On Theme and Variations
A few weeks back, I listened to a segment on NPR’s “Here & Now” featuring superstar pianist Lang Lang and his latest recording project. I’m still thinking about it.
He decided to tackle Johann Sebastian Bach’s masterwork, “Goldberg Variations.” No mean feat, seeing as how there are 30 variations of the tune to master. And get this — he played them all twice. Seriously.
He recorded the first album in a studio under controlled conditions, but the second time around, he recorded himself playing live at St. Thomas Church in Leipzig, Germany, the very place where Bach is buried. No pressure, sir. The master himself is listening.
During the NPR interview, Lang Lang said he actually became very emotional several times during the recording sessions in the church. It’s no wonder, considering that he was near the man himself, playing his music while looking down upon his grave and thinking back to all the wonderful works of Bach that have filled his ears and flowed from his fingers for years.
There is a tendency, especially in Western culture, to think of ourselves as individuals, separate from all others, unique and untouchable. But as John Donne wrote, “No man is an island entire of itself; every man / is a piece of the continent, a part of the main.”
Living with MS has taught me this truth — that no man or woman is an island — in very bold strokes. This disease, royal pain in the rear end that it is, has helped me better understand my humanity, my frailty, and my strength. It’s broken down self-built barriers and helped me connect with others. That is a gift.
As Archbishop Desmond Tutu said, “My humanity is bound up in yours for we can only be human together. We are different precisely in order to realize our need of one another.”
Lang Lang became emotional for so many reasons as he recorded Bach’s work. He was overcome by the beauty of music itself. That’s something we’ve all experienced. It’s the reason we cheer and applaud. It’s the reason King George II stood up when he heard Handel’s “Hallelujah Chorus” for the first time (and why we stand when we hear it today). Music takes us outside ourselves and allows us to experience something in true unison.

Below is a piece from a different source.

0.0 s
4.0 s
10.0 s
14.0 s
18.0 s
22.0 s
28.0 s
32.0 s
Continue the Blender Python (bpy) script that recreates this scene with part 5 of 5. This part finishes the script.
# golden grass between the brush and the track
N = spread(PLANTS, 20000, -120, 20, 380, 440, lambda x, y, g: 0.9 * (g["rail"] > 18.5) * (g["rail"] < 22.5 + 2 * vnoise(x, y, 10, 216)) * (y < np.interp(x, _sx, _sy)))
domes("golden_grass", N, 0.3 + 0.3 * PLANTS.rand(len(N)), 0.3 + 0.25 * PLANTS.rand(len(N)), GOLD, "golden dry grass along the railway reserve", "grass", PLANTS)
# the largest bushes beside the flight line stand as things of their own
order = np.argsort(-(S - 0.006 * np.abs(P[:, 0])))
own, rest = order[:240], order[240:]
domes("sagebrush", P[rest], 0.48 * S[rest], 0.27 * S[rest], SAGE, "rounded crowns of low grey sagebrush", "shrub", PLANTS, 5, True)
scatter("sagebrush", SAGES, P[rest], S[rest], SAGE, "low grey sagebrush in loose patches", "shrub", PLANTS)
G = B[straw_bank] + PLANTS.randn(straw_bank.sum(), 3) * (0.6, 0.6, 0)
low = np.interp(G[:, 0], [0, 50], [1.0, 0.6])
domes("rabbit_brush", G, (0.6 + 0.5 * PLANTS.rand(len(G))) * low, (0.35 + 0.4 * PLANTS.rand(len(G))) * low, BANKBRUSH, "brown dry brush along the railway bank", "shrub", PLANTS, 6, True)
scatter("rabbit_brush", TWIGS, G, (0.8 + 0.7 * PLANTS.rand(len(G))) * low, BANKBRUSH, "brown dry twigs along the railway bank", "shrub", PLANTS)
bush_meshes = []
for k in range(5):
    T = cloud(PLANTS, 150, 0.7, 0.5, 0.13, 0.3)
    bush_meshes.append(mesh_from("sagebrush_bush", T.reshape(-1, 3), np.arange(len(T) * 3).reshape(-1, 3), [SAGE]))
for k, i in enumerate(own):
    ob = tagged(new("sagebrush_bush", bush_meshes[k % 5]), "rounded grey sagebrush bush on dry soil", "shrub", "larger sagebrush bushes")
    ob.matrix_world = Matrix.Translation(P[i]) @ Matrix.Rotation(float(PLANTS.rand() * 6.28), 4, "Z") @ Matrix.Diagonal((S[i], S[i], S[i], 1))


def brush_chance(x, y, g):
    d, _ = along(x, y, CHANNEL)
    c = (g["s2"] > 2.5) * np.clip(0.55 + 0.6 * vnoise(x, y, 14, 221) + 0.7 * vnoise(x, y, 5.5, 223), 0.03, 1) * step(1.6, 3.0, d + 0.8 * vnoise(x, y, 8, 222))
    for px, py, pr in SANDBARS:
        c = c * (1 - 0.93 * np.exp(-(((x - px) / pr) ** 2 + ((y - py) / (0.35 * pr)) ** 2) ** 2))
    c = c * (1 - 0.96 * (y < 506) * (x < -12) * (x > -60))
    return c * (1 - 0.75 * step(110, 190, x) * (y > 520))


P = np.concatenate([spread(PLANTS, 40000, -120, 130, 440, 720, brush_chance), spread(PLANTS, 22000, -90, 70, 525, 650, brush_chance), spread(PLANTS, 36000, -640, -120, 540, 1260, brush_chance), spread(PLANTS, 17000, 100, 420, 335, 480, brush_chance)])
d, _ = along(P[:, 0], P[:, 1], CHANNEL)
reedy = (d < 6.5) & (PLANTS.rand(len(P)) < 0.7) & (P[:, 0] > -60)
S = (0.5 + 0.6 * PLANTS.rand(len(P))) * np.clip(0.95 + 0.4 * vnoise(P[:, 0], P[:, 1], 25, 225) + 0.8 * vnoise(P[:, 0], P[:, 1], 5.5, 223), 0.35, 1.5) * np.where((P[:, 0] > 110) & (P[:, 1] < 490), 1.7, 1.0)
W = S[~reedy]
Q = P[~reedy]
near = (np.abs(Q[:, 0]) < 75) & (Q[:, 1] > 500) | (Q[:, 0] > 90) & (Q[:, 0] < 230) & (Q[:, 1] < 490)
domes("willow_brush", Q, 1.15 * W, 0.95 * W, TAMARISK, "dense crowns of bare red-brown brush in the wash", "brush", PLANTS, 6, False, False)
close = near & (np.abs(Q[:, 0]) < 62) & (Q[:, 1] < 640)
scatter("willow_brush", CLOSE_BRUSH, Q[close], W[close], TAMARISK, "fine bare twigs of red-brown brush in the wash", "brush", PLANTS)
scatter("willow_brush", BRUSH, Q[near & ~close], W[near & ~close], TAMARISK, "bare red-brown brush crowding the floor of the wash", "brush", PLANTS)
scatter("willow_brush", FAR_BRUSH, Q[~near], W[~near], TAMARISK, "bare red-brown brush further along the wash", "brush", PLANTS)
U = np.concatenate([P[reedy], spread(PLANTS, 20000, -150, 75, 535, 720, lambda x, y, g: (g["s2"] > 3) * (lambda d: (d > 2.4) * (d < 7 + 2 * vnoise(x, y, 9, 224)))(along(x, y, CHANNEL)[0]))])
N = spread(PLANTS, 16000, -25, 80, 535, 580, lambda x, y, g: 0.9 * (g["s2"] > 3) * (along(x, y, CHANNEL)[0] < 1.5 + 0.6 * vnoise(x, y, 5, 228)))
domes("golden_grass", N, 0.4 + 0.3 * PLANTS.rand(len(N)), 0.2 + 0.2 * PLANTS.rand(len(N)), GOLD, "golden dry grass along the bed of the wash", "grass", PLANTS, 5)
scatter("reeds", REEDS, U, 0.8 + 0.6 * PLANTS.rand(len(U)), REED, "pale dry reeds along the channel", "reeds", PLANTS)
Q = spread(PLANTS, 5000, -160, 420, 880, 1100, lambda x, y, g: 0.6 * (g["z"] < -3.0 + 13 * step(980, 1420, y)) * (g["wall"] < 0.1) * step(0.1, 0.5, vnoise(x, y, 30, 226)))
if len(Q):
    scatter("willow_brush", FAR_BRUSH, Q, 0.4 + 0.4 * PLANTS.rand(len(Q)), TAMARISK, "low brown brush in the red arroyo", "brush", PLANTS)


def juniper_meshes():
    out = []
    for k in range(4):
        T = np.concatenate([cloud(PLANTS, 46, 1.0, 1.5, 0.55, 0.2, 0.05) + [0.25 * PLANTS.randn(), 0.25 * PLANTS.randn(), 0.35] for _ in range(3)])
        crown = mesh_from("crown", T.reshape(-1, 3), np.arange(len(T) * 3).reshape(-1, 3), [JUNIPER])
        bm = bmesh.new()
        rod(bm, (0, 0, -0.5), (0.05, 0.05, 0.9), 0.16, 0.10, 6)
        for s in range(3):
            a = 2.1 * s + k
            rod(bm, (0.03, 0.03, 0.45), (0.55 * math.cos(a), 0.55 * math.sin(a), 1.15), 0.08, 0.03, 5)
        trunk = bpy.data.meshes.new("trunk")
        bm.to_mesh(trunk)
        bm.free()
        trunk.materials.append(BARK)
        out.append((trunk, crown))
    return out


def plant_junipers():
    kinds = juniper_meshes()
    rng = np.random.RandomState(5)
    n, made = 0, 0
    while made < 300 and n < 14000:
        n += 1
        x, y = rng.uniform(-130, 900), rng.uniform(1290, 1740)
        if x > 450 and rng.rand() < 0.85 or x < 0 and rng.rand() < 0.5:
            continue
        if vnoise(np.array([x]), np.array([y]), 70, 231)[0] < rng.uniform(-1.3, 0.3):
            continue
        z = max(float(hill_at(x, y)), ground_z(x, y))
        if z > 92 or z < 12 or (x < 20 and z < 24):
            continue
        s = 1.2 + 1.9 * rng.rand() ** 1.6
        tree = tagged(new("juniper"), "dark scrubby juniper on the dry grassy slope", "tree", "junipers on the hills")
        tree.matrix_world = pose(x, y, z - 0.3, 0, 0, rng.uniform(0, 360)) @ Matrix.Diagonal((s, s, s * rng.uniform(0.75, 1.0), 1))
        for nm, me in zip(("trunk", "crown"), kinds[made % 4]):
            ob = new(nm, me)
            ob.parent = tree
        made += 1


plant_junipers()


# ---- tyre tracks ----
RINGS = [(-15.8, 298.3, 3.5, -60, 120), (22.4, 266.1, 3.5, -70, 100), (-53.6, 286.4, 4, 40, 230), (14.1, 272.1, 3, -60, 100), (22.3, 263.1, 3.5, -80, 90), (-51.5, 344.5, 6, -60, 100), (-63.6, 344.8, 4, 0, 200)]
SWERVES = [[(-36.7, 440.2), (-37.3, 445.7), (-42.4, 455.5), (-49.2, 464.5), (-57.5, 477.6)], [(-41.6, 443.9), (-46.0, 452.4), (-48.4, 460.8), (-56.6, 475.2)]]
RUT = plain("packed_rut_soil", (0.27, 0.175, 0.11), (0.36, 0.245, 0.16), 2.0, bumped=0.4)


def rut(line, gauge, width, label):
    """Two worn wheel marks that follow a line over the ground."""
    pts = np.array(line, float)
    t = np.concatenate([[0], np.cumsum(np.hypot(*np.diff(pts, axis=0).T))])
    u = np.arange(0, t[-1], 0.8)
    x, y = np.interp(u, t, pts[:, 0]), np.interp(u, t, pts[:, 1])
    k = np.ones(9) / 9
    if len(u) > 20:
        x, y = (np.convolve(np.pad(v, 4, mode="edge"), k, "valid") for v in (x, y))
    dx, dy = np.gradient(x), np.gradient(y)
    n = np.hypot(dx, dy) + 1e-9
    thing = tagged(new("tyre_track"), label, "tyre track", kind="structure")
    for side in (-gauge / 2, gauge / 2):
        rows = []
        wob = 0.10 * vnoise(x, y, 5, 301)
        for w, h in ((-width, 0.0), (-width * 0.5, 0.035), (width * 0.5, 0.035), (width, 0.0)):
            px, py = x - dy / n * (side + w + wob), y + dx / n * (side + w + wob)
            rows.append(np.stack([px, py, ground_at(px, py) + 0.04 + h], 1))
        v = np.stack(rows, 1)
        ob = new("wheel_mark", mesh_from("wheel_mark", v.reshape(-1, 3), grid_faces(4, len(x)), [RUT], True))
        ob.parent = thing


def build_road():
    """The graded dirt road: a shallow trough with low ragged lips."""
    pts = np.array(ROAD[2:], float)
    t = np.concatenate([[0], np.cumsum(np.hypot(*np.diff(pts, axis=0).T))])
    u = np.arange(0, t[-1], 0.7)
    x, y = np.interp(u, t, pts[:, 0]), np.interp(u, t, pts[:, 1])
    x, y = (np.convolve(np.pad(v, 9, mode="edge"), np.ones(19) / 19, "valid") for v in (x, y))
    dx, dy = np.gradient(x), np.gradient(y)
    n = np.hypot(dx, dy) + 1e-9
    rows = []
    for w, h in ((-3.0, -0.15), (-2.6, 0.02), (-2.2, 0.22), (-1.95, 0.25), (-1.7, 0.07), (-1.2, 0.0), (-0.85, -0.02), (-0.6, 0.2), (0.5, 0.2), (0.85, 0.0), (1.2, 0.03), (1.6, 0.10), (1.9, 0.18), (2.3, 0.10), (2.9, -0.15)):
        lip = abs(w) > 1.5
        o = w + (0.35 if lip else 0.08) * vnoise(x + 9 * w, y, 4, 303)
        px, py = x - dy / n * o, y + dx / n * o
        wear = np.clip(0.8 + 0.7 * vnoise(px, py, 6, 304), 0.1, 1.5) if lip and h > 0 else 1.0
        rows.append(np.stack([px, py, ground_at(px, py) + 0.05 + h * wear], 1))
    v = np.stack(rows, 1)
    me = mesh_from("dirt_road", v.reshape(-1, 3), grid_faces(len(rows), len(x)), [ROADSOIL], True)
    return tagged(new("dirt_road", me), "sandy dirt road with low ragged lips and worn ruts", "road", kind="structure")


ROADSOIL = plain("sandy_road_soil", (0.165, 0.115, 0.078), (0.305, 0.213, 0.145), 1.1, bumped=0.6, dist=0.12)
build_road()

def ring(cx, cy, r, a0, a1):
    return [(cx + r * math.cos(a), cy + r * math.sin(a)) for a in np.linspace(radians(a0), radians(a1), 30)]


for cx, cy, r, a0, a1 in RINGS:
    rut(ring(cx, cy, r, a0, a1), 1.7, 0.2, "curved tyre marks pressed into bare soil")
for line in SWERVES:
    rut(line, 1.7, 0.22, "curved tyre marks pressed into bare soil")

But there are more personal reasons for emotions where music is involved. Lang Lang was likely thinking of all the hours he’d spent behind a keyboard, all he had learned, and all the people who taught him and helped him reach the grand stage he now occupies. Those personal emotions are tucked in between the notes of those variations, kept safe and warm.
But there was something else at play here (if you’ll pardon the pun). Think about exactly what a musical variation is: a created melody (in Bach’s case, an aria) that is changed melodically, harmonically, or contrapuntally. To write variations, a composer takes a tune, disassembles it, and puts the pieces back together in different, interesting ways.
One variation is slower, another more percussive. One is filled with longing, another with frenetic energy and joy. But they remain variations of the same basic tune. Poet Wallace Stevens found 13 ways to look at a blackbird, and Bach found 30 ways to hear a single piece of music.
In a sense, we are all variations, and the tune is our common humanity. Lang Lang tapped into that, I think, as he recorded Bach just feet away from where the man himself lay. They were “speaking” together in a sense, and for however long it took to finish the “Goldberg Variations,” Lang Lang knew both himself and another human.
Some part of Bach was alive and well. Not his bodily form, of course, but a profoundly human piece of himself — his music — which has endured for more than two centuries. It takes bravery to be that human, to open your soul to the world. May we all be so bold.